Incluso entonces, los rusos apenas tenían capacidad para lanzar una invasión, aunque se mostraron muy comprometidos. Después de bombardear Leadville, lo más seguro sería aplastar completamente a Estados Unidos en vez de retirarse a sus territorios, donde habrían sido blanco fácil para los misiles de la contraofensiva.
Los rusos decidieron compartir la vacuna con China. Los nuevos aliados dispusieron su flota naval frente a las costas de Los Ángeles y San Diego, acelerando así la lucha por hacerse con el control de Norteamérica.

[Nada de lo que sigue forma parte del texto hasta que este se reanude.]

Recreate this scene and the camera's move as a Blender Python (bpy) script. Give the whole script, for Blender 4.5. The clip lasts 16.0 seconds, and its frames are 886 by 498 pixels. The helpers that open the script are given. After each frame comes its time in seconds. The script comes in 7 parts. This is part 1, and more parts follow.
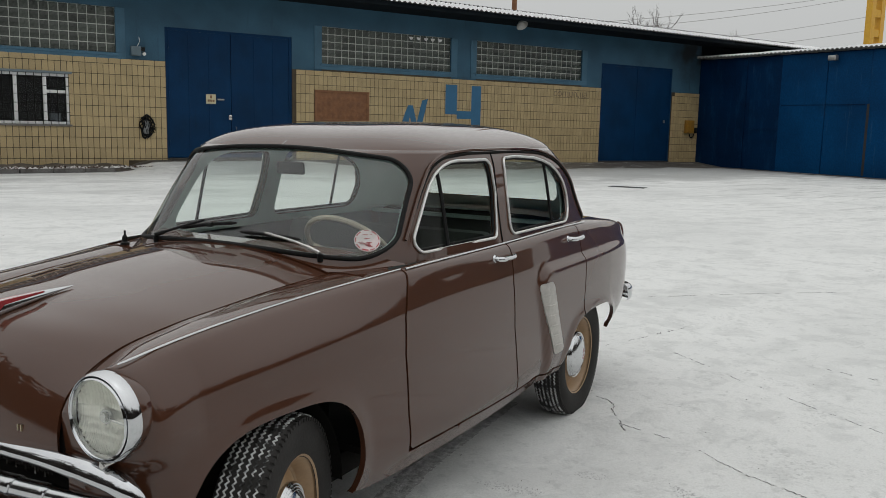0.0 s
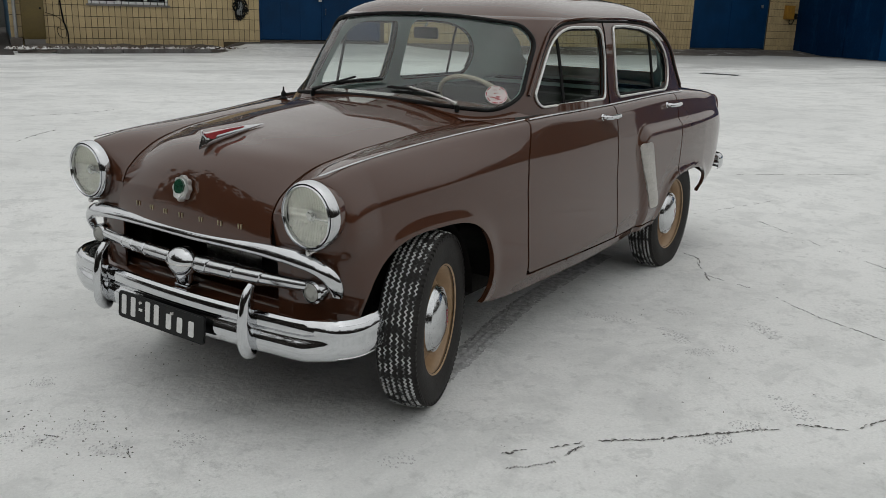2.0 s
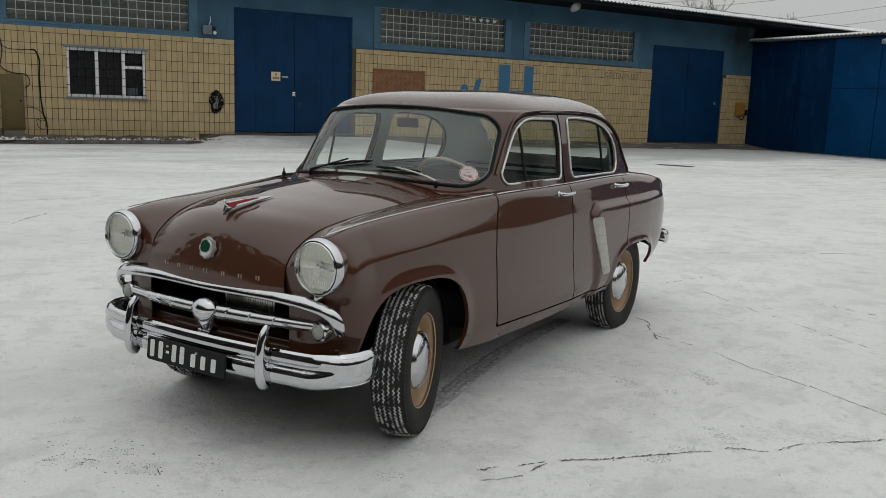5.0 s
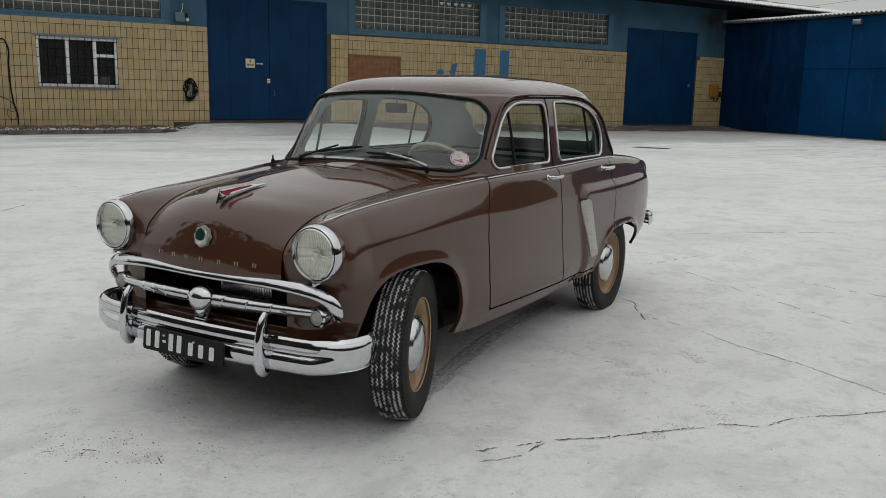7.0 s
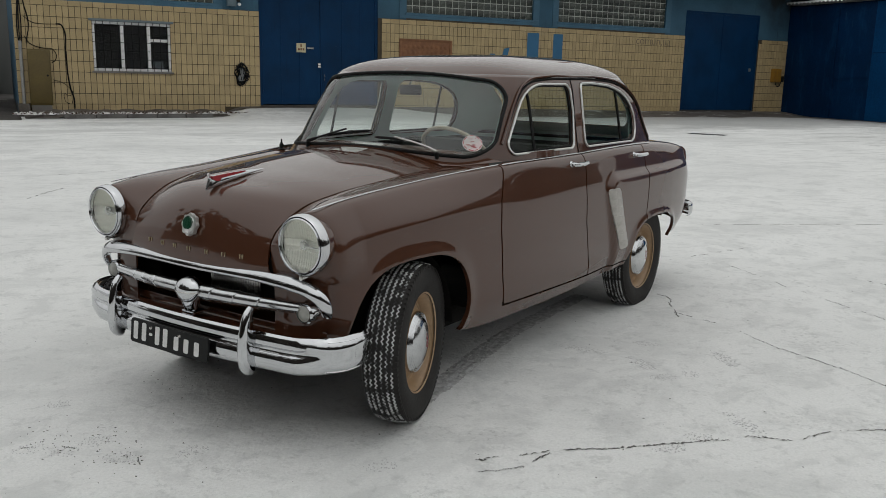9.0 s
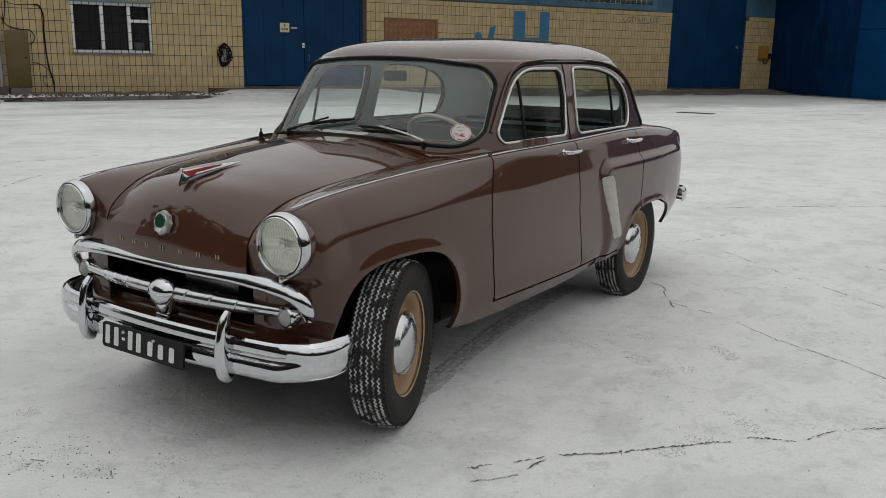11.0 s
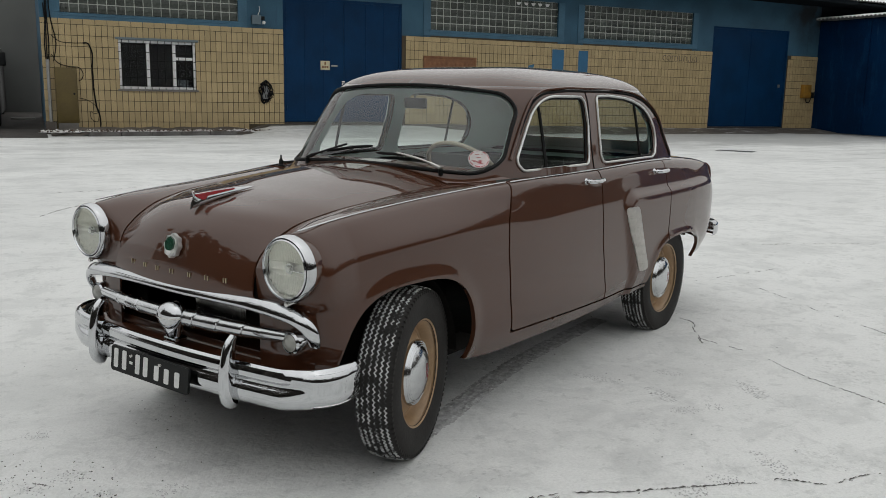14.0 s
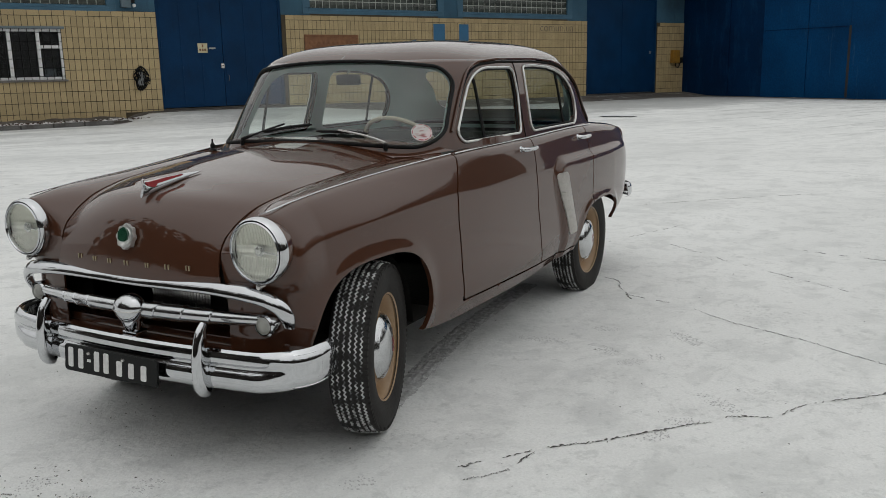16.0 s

Por debajo de la guerra que se libraba en el aire, Cam desempeñó un papel decisivo para difundir la vacuna. Él era uno de los pocos estadounidenses que consiguieron escapar de California. Poco después también sería una figura clave en el desarrollo de la tercera generación de nanos. Y más importante aún, formaría parte de la conspiración que traicionó una vez más a los líderes estadounidenses. Los generales estadounidenses pretendían lanzar un nuevo contagio contra rusos y chinos. Pero en lugar de eso, Cam y el grupo de traidores consiguieron forzar un alto el fuego. Ninguno de ellos quería ser testigo de más muertes, con independencia de lo que el enemigo hubiera hecho.

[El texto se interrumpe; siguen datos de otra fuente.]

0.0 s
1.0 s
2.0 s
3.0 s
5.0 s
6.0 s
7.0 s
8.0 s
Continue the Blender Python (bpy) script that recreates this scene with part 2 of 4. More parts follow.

La paz que lograron resultaría ser muy inestable, pero aun así los rusos y chinos se replegaron hacia la costa. Algunos de los invasores ya habían partido hacia Europa y Asia. Y era previsible que los demás se estuvieran preparando para hacer lo mismo. Hacía ya quince meses que la guerra había terminado, pero ambos bandos estaban exhaustos. Había escasez de combustible, medicinas y herramientas. Además, había que hacer frente a los insectos y a la pérdida de las cosechas.
América había vuelto a convertirse en una tierra fronteriza. La ley no existía fuera de las bases militares y de los pocos núcleos de población civil. El gobierno era un conglomerado muy precario de territorios y ciudades estado lideradas por generales, granjeros, ingenieros y algún que otro mesías ocasional. Gran parte de la población estaba compuesta por nómadas estacionales que trataban siempre de avanzar un paso por delante de los insectos. Todos los veranos se recluían en las Rocosas para descender de nuevo al llegar el invierno, que convertía las estribaciones de la cordillera en un lugar perfecto para esconderse.
Entre los militares, Cam y Allison seguían siendo criminales por el papel que desempeñaron en el final de la guerra.
—Si esto sigue así, moriremos de hambre —dijo Cam con amargura.
Estaba solo con Allison delante de las puertas metálicas del cobertizo. De lo contrario, jamás habría dicho lo que pensaba. Era el precio del liderazgo. No podía permitirse flaquear, y le preocupaba que el hecho de convertirse en padre no hiciera sino aumentar esa presión. Su futuro hijo necesitaría una protección infalible para sobrevivir.